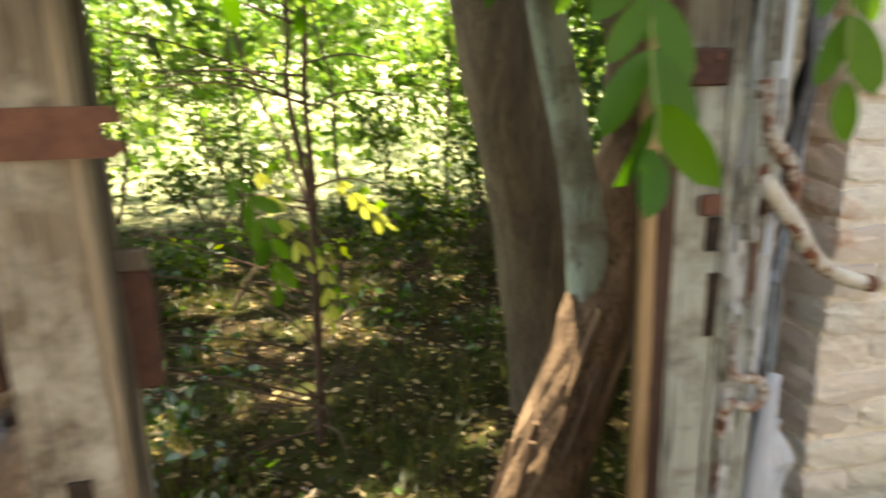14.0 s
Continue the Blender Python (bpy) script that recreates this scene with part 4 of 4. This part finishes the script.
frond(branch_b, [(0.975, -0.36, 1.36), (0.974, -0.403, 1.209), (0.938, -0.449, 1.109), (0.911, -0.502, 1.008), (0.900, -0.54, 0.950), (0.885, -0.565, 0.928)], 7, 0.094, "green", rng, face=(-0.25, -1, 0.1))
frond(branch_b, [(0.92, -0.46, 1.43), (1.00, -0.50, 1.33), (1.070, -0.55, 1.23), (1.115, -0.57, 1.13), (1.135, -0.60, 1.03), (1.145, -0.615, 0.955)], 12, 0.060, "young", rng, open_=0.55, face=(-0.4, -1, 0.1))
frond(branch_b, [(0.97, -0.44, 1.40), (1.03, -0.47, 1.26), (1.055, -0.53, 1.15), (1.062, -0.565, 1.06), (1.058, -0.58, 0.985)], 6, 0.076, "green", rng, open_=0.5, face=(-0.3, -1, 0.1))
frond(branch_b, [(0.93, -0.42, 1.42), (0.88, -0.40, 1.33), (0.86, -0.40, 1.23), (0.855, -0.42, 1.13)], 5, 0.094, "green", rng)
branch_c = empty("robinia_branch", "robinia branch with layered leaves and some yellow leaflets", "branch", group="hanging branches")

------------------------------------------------

▶ [WORK TO BE COMPLETED] Your task is to reproduce all of the material exactly. The pictures stay out.

▶ [WRITTEN ANSWER]
14.0 s
Continue the Blender Python (bpy) script that recreates this scene with part 4 of 4. This part finishes the script.
frond(branch_b, [(0.975, -0.36, 1.36), (0.974, -0.403, 1.209), (0.938, -0.449, 1.109), (0.911, -0.502, 1.008), (0.900, -0.54, 0.950), (0.885, -0.565, 0.928)], 7, 0.094, "green", rng, face=(-0.25, -1, 0.1))
frond(branch_b, [(0.92, -0.46, 1.43), (1.00, -0.50, 1.33), (1.070, -0.55, 1.23), (1.115, -0.57, 1.13), (1.135, -0.60, 1.03), (1.145, -0.615, 0.955)], 12, 0.060, "young", rng, open_=0.55, face=(-0.4, -1, 0.1))
frond(branch_b, [(0.97, -0.44, 1.40), (1.03, -0.47, 1.26), (1.055, -0.53, 1.15), (1.062, -0.565, 1.06), (1.058, -0.58, 0.985)], 6, 0.076, "green", rng, open_=0.5, face=(-0.3, -1, 0.1))
frond(branch_b, [(0.93, -0.42, 1.42), (0.88, -0.40, 1.33), (0.86, -0.40, 1.23), (0.855, -0.42, 1.13)], 5, 0.094, "green", rng)
branch_c = empty("robinia_branch", "robinia branch with layered leaves and some yellow leaflets", "branch", group="hanging branches")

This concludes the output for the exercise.